A completely new dataset from Statistics Canada allows us to measure which industries have a wage shortage and which industries have a worker shortage (due to skills mismatch, for example). The February and March 2022 Labour Force Survey asked unemployed Canadians in which sector they were seeking work and what is the minimum pay that they would accept to take a job. On the other hand, the Job Vacancy and Wage Survey asked employers how much they are offering on job postings. The averages by industry in the first quarter of 2022 are presented below.

Lo and behold, 63% of job postings are in industries in which the wage being offered by employers is below the wage being sought by unemployed workers.

In other words, two-thirds of vacant jobs in Canada are unfilled because the wages being advertised are too low, not because there aren’t interested workers.

If we look at the accommodation and food services industry, which represents 14% of vacant jobs, the average posting offers $15.85 an hour, but workers aren’t willing to work for less than $18.84 an hour.

In the retail trade industry, representing 10% of all vacant job postings, employers are advertising jobs that pay $17.85 an hour, but workers aren’t going to work for less than $23 an hour.

These industries aren’t suffering from worker shortages, they are suffering from employers who are unwilling to increase wages enough to make it worth a worker’s while.

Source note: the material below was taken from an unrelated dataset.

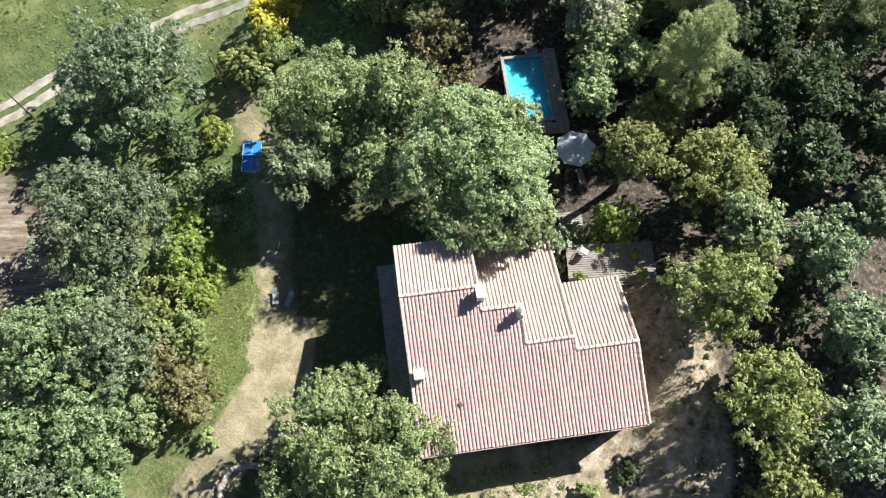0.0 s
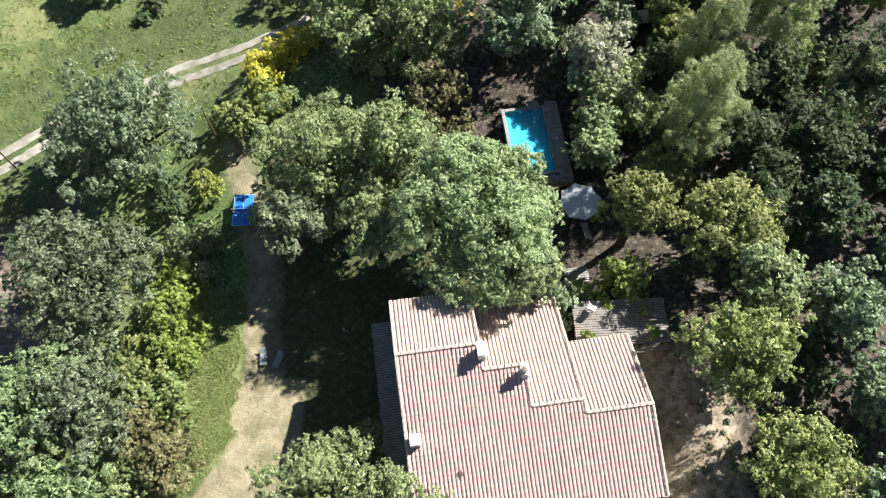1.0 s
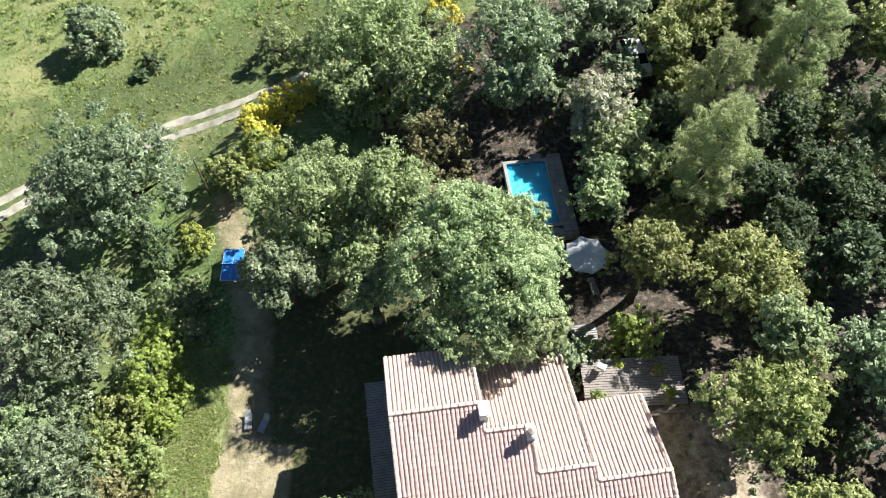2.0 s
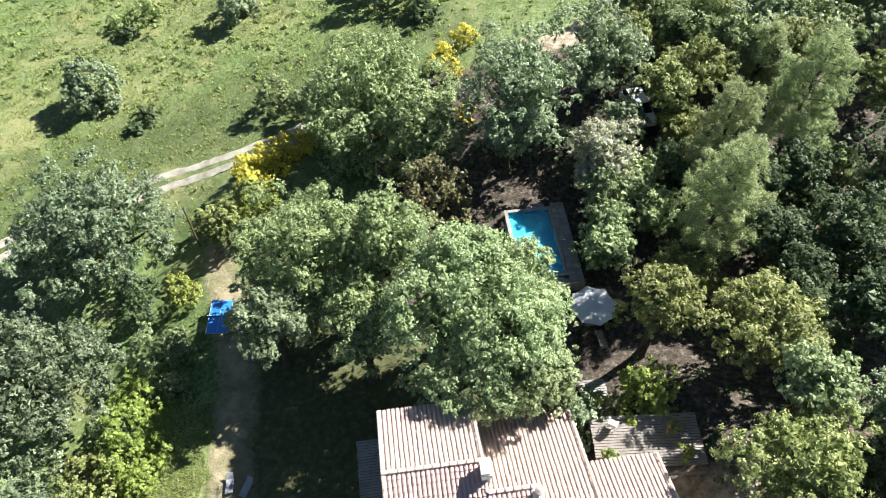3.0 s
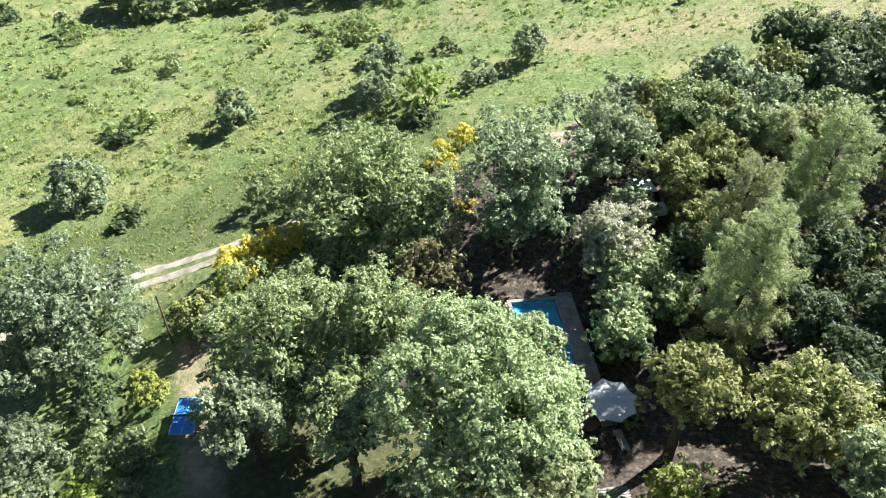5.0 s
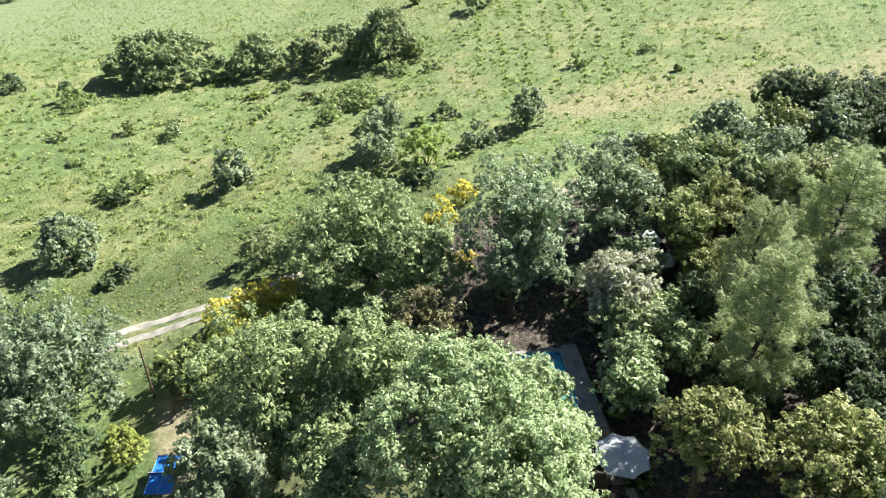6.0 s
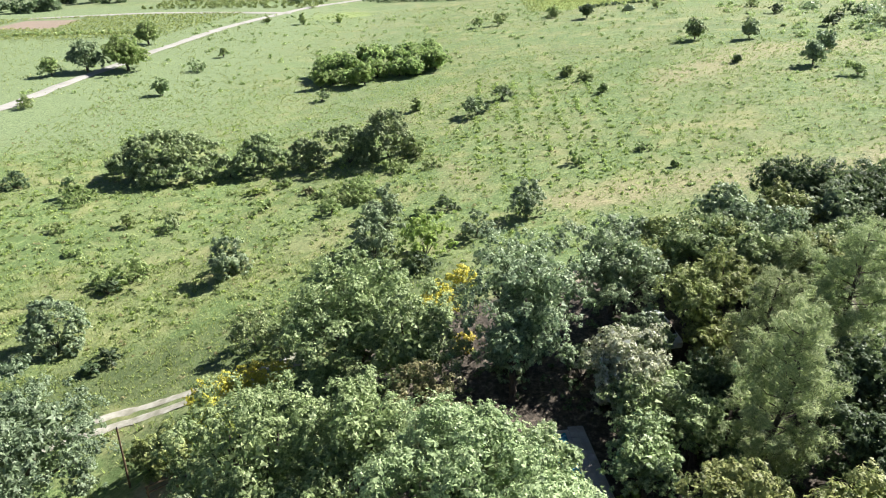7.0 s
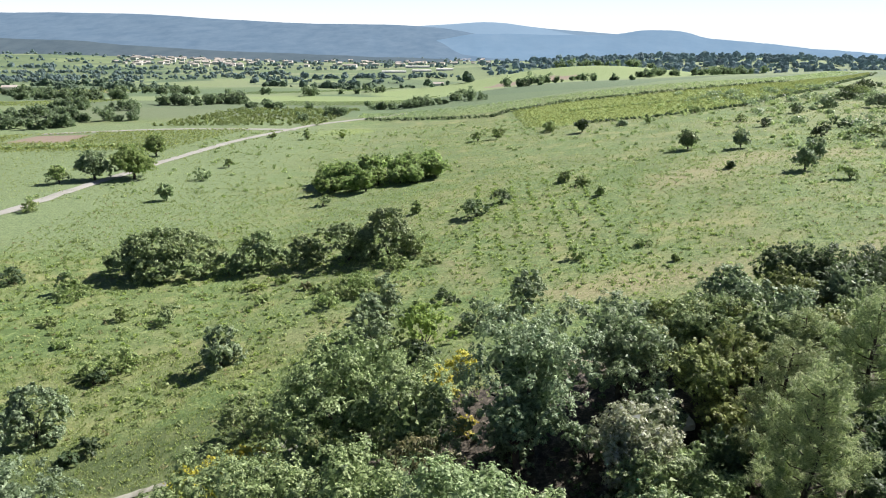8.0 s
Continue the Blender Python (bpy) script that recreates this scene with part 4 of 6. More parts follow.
def garden_table(x, y):
    z = zat(x, y)
    ob = thing("garden_table", pose(x, y, z, 0, 0, 10), "dark garden table under the parasol", "table")
    bm = bmesh.new()
    bmesh.ops.create_cone(bm, cap_ends=True, segments=28, radius1=0.55, radius2=0.55, depth=0.04, matrix=Matrix.Translation((0, 0, 0.73)))
    part("tabletop", bm, M["brown_wood"], ob)
    for k in range(4):
        a = math.pi / 4 + k * math.pi / 2
        bm = bmesh.new()
        tube(bm, [(0.42 * math.cos(a), 0.42 * math.sin(a), 0), (0.3 * math.cos(a), 0.3 * math.sin(a), 0.71)], [0.025, 0.025], 6)
        part("leg", bm, M["brown_wood"], ob)


garden_table(8.7, 25.4)


def garden_chair(x, y, z, turn):
    """A moulded garden chair."""
    ob = thing("garden_chair", pose(x, y, z, 0, 0, turn), "white plastic garden chair on the boarded terrace", "chair")
    part("seat", one_box((-0.24, -0.23, 0.41), (0.24, 0.23, 0.45), bevel=0.015), M["white"], ob)
    b = part("backrest", one_box((-0.23, -0.015, 0), (0.23, 0.015, 0.45), bevel=0.012), M["white"], ob)
    b.matrix_basis = pose(0, 0.22, 0.44, -12, 0, 0)
    for sx in (-1, 1):
        part("armrest", one_box((sx * 0.26 - 0.025, -0.2, 0.62), (sx * 0.26 + 0.025, 0.24, 0.65), bevel=0.01), M["white"], ob)
        for sy in (-1, 1):
            bm = bmesh.new()
            tube(bm, [(sx * 0.24, sy * 0.21, 0), (sx * 0.21, sy * 0.19, 0.42)], [0.022, 0.025], 6)
            part("leg", bm, M["white"], ob)
        bm = bmesh.new()
        tube(bm, [(sx * 0.26, -0.18, 0.63), (sx * 0.23, -0.2, 0.43)], [0.02, 0.02], 6)
        part("arm_post", bm, M["white"], ob)


def pump_box(x, y):
    """A low housing for the pool's filter."""
    ob = thing("pump_box", pose(x, y, zat(x, y), 0, 0, 7), "low dark filter box at the pool's end", "box")
    part("body", one_box((-0.45, -0.25, -0.1), (0.45, 0.25, 0.5), bevel=0.02), M["brown_wood"], ob)
    part("lid", one_box((-0.5, -0.3, 0.5), (0.5, 0.3, 0.55), bevel=0.012), M["grey_wood"], ob, "weathered board lid")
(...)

On the other hand, a third of industries are offering wages that are higher than what workers are seeking. The largest such industry is health care, representing 15% of all vacant positions. Closed emergency rooms and backlogged surgeries are testament to the fact that attracting workers, particularly highly skilled nurses, is incredibly difficult right now.

The issues go far beyond wages in this sector, with many nurses and other health care workers suffering from burnout after two long years of a pandemic and facing unreasonable restrictions, like cancellation of all vacations or being expected to regularly work double shifts. Working conditions matter.

Why we shouldn’t “solve” high job vacancies

Inevitably there are calls to “solve” the situation of many jobs going unfilled. Employers used to be able to flood job boards with lousy jobs and expect multiple applications for each. However, not getting multiple applicants for a low paying job is hardly something to be “solved.”

For most job postings, higher pay is the problem, not unwilling or missing workers. Job seekers are waiting for employers to show them the money—and to offer good working conditions too.